Le secteur pharmaceutique français traverse une période de forte turbulence. Selon l’étude sectorielle d’Ellisphere, publiée en janvier 2025, la sinistralité des entreprises du secteur est en nette augmentation, avec une hausse de +37,2% des défaillances d’entreprises sur 12 mois glissants. Cette crise met en lumière les défis structurels et économiques de l’industrie, marquée par des tensions sur les approvisionnements, une baisse de la rentabilité et une dépendance accrue aux importations de matières premières.
Une hausse des défaillances alarmante
Les chiffres sont préoccupants : en un an, le nombre de défaillances d’entreprises dans la pharmacie est passé de 130 à 177, illustrant une dégradation significative du tissu économique du secteur. Cette tendance est particulièrement marquée dans le commerce de détail de produits pharmaceutiques, qui représente 63,3% des faillites, suivi du commerce de gros (31,6%). Quant à la fabrication de préparations pharmaceutiques, elle enregistre une explosion des défaillances (+200%).
L’Île-de-France, l’Auvergne-Rhône-Alpes et la Nouvelle-Aquitaine concentrent une part importante des officines et industries pharmaceutiques, mais ces régions ne sont pas épargnées par la crise. Certaines zones enregistrent même des hausses de faillites supérieures à 100%.
Facteurs de crise : pénuries et dépendance aux importations
L’une des principales causes de cette situation réside dans la pénurie de certains médicaments. La forte concentration de la production des principes actifs en Inde et en Chine (60% à 80% des molécules essentielles) fragilise l’approvisionnement en Europe. La France, autrefois leader dans la production pharmaceutique, a progressivement perdu en souveraineté industrielle, passant du 1er au 6e rang des producteurs européens en 20 ans.
Les prix des médicaments en France sont également parmi les plus bas d’Europe, entraînant des difficultés économiques pour les pharmacies et réduisant l’attractivité du marché pour les industriels. En conséquence, les ruptures de stock se multiplient : en 2023-2024, près de 5 000 médicaments étaient en rupture ou en tension d’approvisionnement.

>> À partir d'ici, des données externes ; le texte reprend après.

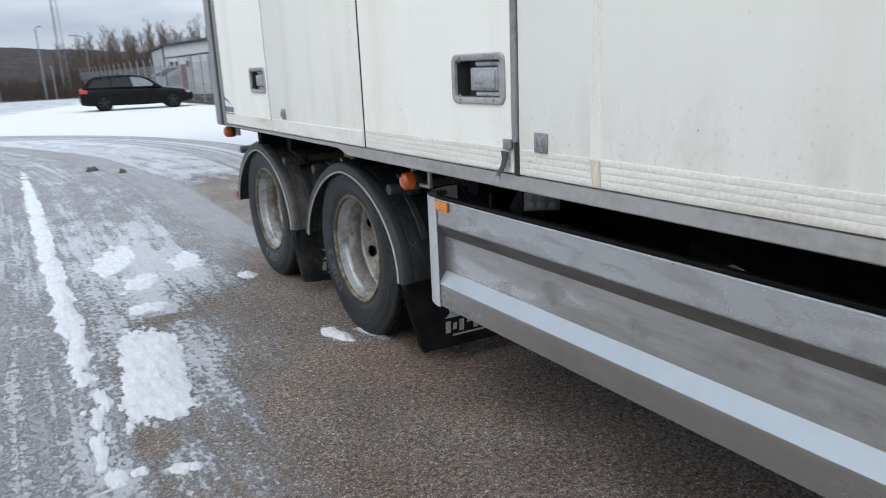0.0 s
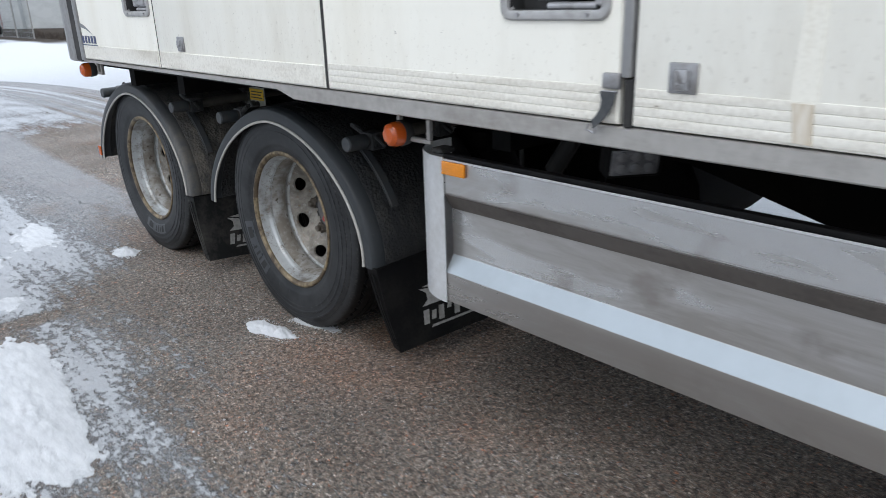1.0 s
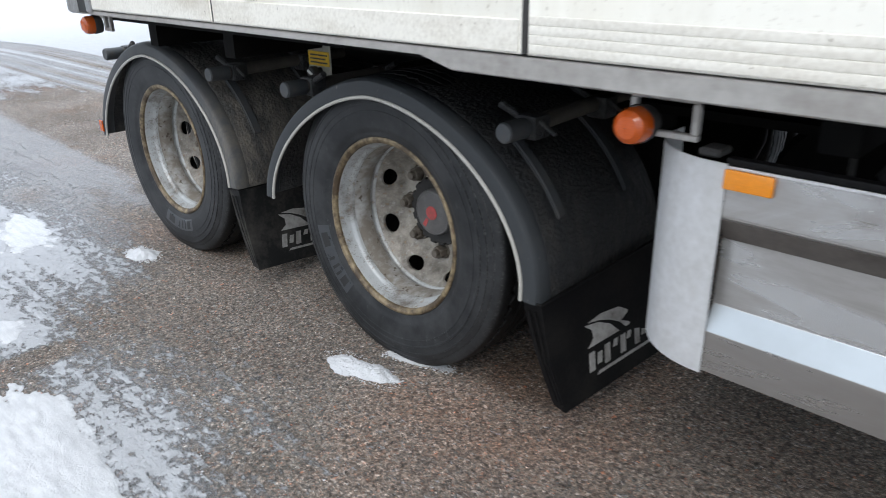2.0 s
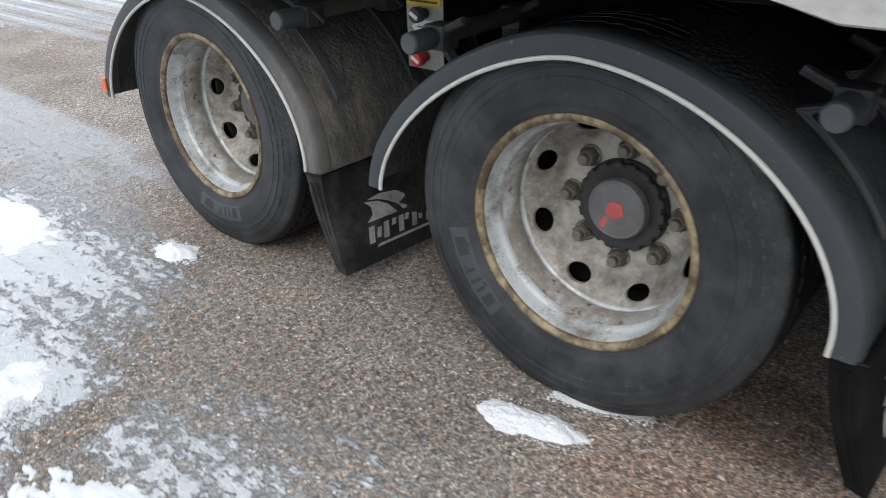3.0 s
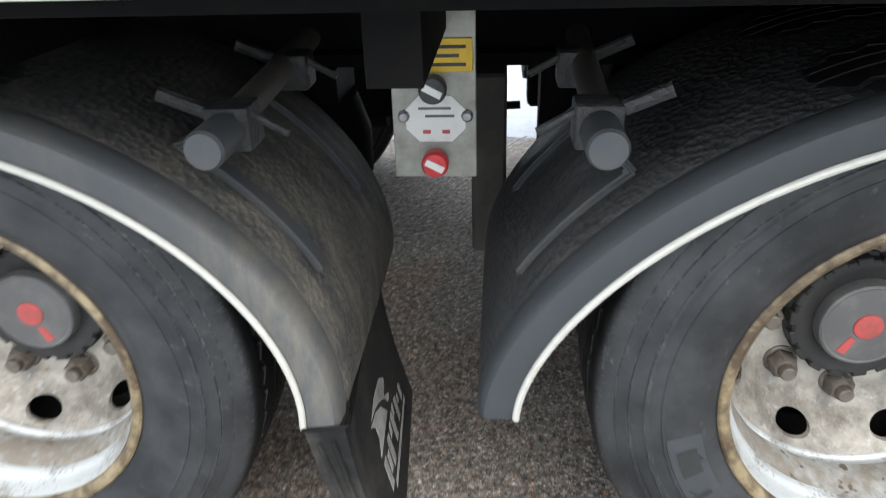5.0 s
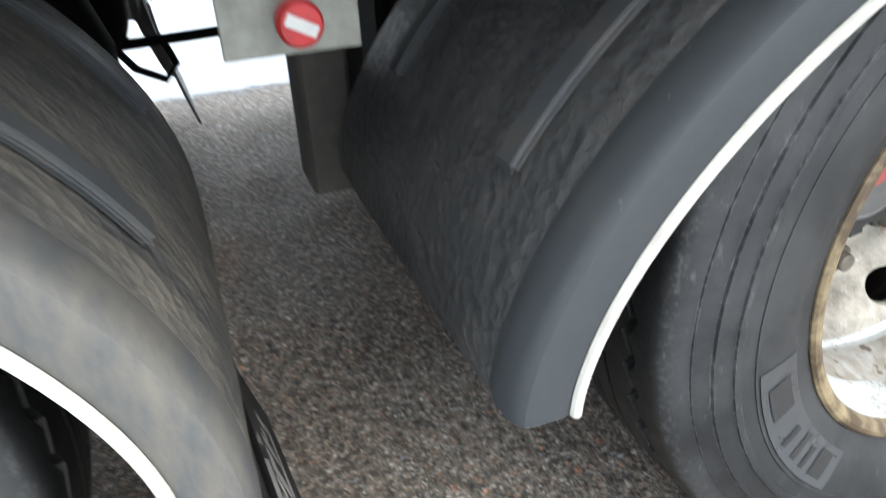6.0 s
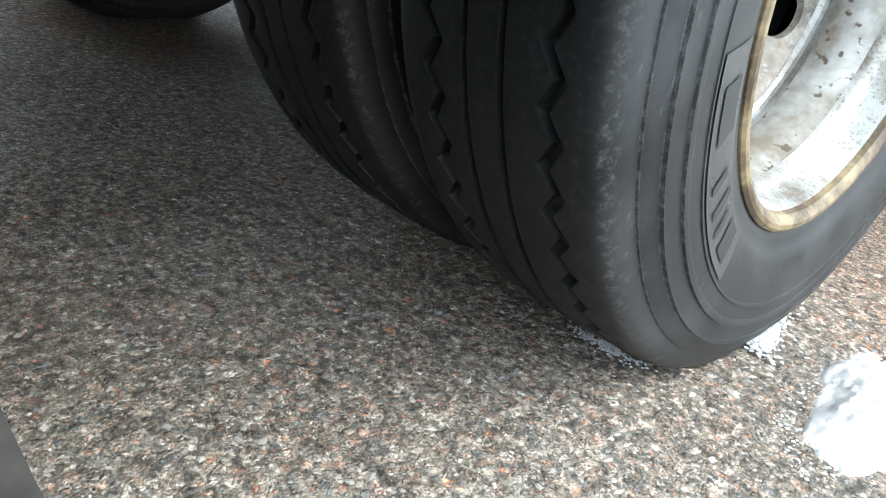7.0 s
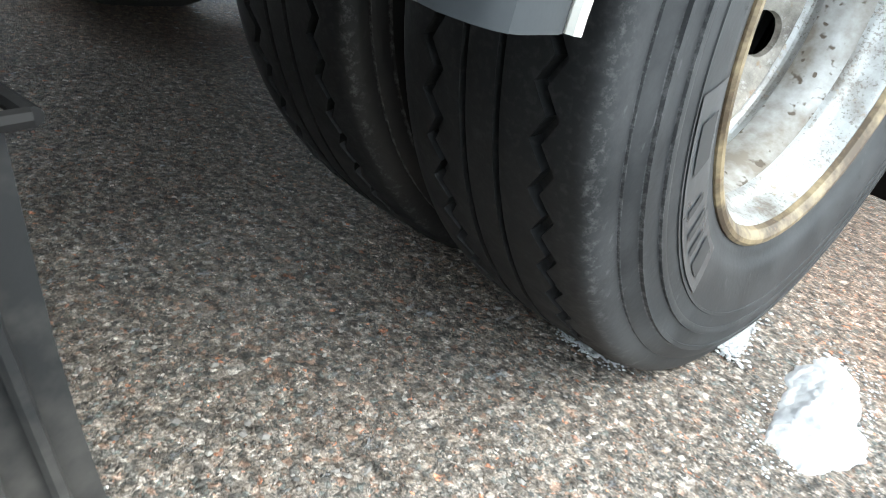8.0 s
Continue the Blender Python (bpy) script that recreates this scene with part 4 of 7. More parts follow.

Les officines en grande difficulté
Le commerce de détail est en première ligne de cette crise. En un an, le nombre de défaillances d’officines a augmenté de +47,4%, une progression inquiétante qui met en péril l’accès aux soins, notamment dans les zones rurales. Une pharmacie sur deux connaît des tensions de trésorerie, aggravées par la hausse des coûts de fonctionnement et la diminution des marges.
Le vieillissement de la profession complique également la relève générationnelle. En 2022, 19% des pharmaciens avaient plus de 60 ans, contre 12% en 2012, et la rentabilité des petites officines ne séduit plus les jeunes diplômés, qui préfèrent se tourner vers des structures plus importantes.

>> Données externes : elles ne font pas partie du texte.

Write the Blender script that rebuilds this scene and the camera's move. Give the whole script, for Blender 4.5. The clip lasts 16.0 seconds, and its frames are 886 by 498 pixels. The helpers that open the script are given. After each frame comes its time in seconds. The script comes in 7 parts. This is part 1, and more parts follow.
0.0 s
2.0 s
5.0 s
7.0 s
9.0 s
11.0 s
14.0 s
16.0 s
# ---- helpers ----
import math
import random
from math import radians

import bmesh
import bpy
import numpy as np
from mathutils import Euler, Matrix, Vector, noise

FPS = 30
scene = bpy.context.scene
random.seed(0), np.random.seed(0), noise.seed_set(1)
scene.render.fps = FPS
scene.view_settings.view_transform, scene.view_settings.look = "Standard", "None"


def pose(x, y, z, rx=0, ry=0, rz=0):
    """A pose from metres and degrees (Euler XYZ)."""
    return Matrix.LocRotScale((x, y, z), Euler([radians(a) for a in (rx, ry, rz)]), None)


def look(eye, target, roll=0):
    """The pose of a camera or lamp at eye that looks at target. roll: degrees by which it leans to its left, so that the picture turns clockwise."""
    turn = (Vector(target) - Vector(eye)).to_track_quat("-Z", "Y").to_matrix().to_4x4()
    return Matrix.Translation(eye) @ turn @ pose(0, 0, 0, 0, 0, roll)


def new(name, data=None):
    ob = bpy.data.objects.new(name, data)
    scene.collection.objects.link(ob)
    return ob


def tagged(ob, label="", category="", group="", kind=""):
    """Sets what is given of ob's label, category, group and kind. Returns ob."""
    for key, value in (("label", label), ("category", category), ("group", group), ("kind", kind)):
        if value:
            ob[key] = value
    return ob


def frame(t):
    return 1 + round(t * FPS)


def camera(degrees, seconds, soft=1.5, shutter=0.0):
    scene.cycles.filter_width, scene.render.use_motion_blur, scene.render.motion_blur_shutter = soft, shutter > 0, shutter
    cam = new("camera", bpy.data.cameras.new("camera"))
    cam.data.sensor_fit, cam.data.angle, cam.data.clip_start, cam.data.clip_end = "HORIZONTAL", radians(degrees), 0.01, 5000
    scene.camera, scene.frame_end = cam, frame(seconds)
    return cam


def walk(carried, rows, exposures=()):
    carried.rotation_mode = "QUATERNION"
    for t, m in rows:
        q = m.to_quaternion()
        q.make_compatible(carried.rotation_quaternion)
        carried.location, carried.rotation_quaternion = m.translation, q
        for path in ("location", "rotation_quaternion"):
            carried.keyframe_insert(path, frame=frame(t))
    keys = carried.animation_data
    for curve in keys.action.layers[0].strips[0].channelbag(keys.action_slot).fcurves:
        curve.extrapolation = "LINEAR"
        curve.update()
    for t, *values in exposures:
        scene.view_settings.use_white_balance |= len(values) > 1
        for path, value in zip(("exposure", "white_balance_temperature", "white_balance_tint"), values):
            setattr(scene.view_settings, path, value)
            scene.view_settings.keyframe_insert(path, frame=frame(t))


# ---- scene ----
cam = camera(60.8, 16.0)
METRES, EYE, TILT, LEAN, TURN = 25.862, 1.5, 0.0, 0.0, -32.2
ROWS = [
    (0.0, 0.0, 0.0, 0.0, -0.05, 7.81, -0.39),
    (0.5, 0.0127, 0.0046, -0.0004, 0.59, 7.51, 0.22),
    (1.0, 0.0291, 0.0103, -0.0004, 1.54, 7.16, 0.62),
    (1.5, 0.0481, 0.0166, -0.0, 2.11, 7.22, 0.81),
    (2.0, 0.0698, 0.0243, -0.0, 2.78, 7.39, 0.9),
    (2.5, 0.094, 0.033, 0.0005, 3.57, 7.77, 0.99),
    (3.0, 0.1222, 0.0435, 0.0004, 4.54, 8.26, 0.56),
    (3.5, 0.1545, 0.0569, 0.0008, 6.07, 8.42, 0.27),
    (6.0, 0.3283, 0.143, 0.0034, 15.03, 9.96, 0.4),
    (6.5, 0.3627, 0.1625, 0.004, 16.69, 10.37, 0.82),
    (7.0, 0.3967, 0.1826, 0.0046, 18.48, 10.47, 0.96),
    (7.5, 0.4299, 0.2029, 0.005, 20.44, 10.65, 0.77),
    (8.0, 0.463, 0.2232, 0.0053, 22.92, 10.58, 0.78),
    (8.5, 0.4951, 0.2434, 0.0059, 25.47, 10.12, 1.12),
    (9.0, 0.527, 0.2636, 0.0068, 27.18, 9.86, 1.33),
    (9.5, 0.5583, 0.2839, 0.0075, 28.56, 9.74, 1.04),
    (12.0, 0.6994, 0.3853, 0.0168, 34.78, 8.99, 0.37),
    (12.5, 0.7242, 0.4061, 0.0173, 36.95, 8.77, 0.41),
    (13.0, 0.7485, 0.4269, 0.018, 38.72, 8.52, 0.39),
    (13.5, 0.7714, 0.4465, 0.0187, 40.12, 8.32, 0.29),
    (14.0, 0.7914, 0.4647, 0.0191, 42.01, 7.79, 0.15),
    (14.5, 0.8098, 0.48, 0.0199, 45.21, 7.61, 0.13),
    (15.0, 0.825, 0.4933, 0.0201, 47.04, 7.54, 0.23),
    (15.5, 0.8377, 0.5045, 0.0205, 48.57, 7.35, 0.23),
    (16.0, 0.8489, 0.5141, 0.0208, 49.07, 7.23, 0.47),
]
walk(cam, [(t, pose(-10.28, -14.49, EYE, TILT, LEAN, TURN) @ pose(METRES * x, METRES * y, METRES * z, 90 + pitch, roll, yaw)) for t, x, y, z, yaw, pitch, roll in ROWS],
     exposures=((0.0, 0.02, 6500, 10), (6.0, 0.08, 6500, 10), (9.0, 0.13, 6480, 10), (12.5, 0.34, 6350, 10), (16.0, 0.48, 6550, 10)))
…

Perspectives et tentatives de redressement
Face à cette situation critique, l’État et les industriels tentent de réagir. Le plan “France 2030” vise une réindustrialisation partielle du secteur, notamment pour la production de médicaments essentiels. En parallèle, un avenant économique à la convention nationale pharmaceutique, signé en 2024, prévoit des aides financières aux pharmacies en difficulté ainsi qu’une revalorisation des marges pour certains médicaments.
Les grands laboratoires, représentés par le Leem, ont également annoncé un plan triennal pour encourager des prescriptions plus raisonnées, afin de réduire les coûts pour la Sécurité sociale. Cependant, ces mesures suffiront-elles à enrayer la crise ?
Le secteur pharmaceutique français fait face à des défis majeurs qui nécessitent des réformes profondes et un soutien accru des pouvoirs publics. Sans une stratégie de réindustrialisation plus ambitieuse et des ajustements économiques rapides, la fragilisation du secteur pourrait avoir des répercussions durables sur l’ensemble du système de santé français.